**Instructions to follow**
Take from the listing each line that has the string "with".

**Provided data**
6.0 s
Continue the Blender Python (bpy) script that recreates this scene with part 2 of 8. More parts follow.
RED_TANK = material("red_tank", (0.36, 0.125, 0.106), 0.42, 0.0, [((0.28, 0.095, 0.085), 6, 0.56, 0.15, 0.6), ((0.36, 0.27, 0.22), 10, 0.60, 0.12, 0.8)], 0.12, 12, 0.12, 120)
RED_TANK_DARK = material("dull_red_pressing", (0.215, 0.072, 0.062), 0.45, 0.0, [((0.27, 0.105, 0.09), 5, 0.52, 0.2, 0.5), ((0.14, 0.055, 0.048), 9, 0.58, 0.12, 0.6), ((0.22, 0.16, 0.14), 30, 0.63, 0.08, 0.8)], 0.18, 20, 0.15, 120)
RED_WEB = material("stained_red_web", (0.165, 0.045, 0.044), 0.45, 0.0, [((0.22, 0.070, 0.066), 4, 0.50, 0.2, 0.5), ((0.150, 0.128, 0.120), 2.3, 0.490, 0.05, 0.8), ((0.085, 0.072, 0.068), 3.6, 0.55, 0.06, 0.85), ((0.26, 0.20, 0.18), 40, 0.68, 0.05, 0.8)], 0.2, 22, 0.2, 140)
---
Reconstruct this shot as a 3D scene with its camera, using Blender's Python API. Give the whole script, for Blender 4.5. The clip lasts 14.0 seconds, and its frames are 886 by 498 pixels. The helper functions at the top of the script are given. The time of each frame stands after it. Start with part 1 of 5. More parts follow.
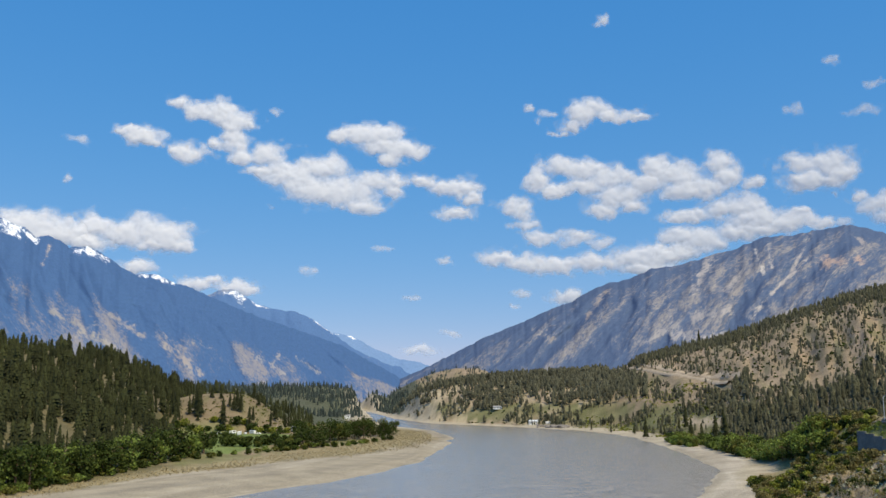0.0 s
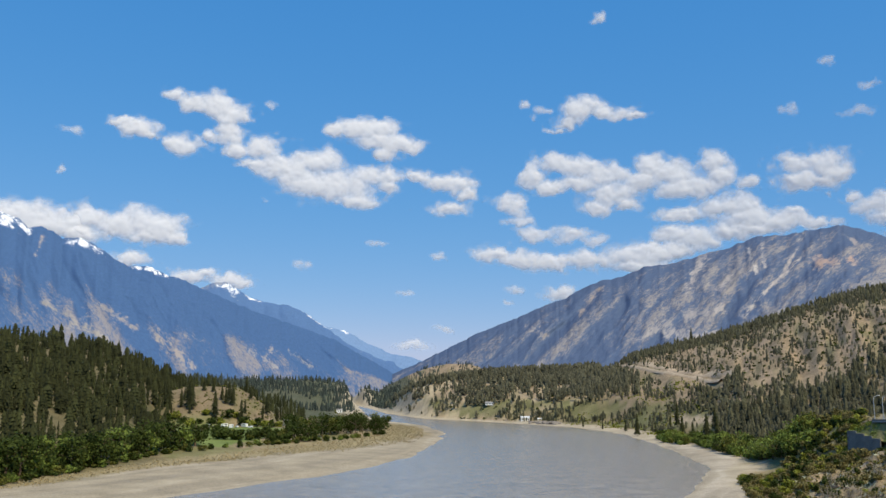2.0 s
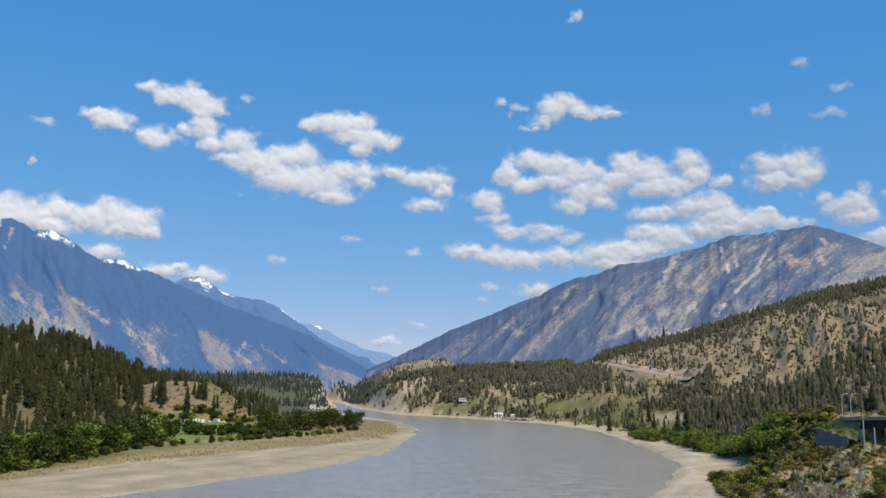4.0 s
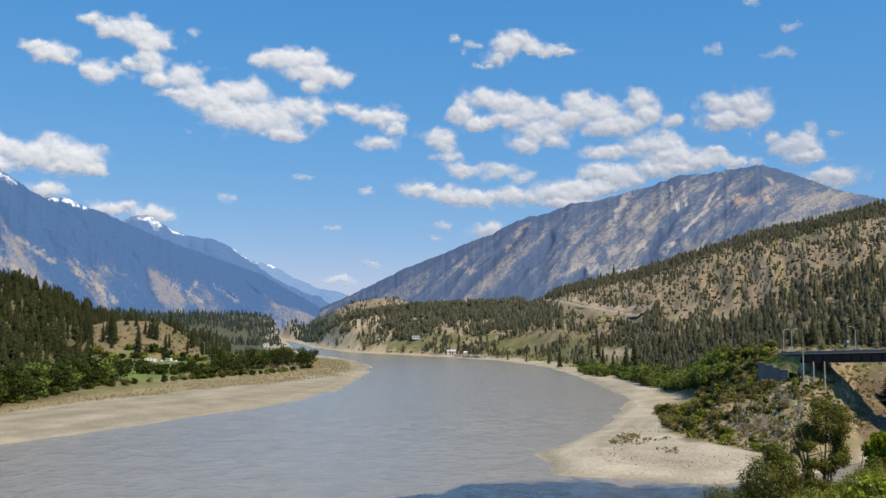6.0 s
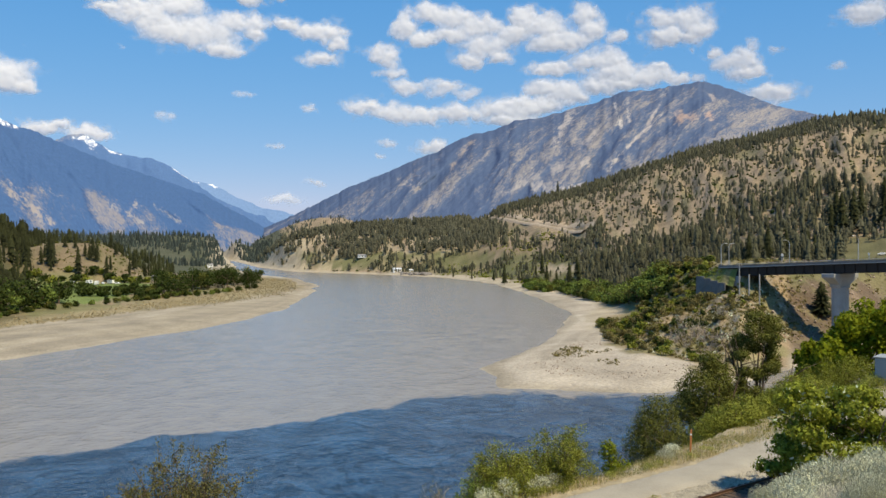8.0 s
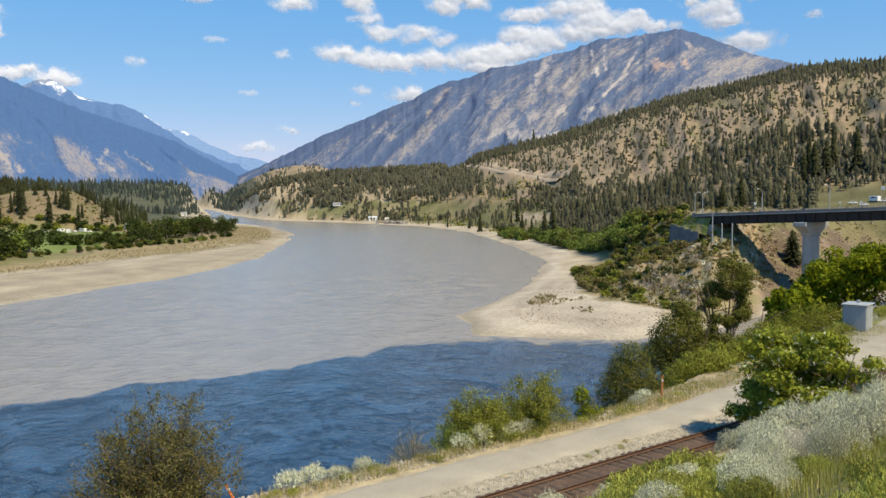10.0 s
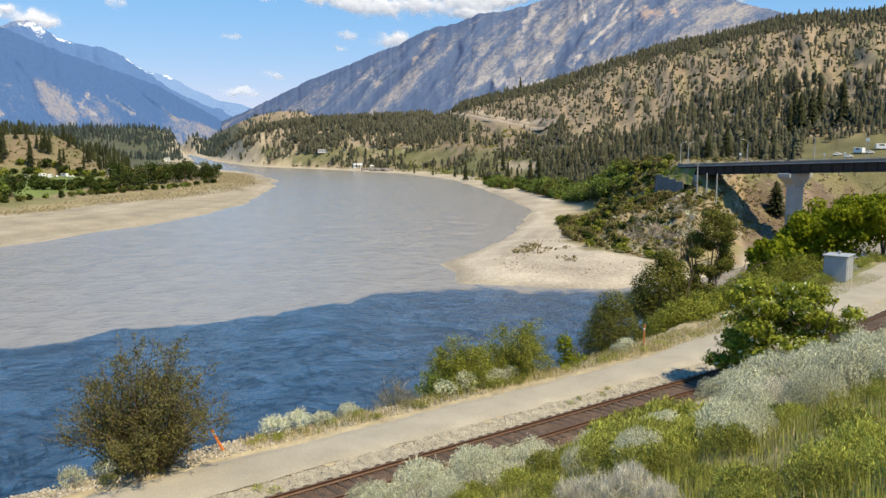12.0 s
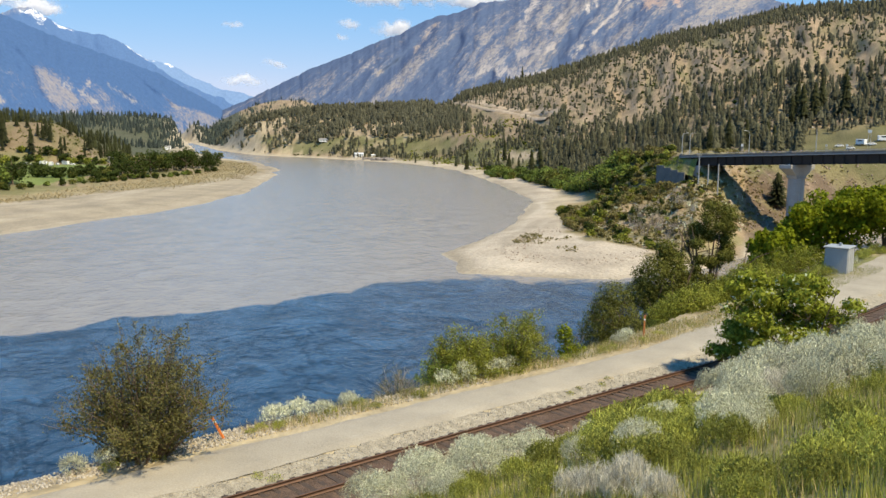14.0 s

**Result**
Continue the Blender Python (bpy) script that recreates this scene with part 2 of 8. More parts follow.
Reconstruct this shot as a 3D scene with its camera, using Blender's Python API. Give the whole script, for Blender 4.5. The clip lasts 14.0 seconds, and its frames are 886 by 498 pixels. The helper functions at the top of the script are given. The time of each frame stands after it. Start with part 1 of 5. More parts follow.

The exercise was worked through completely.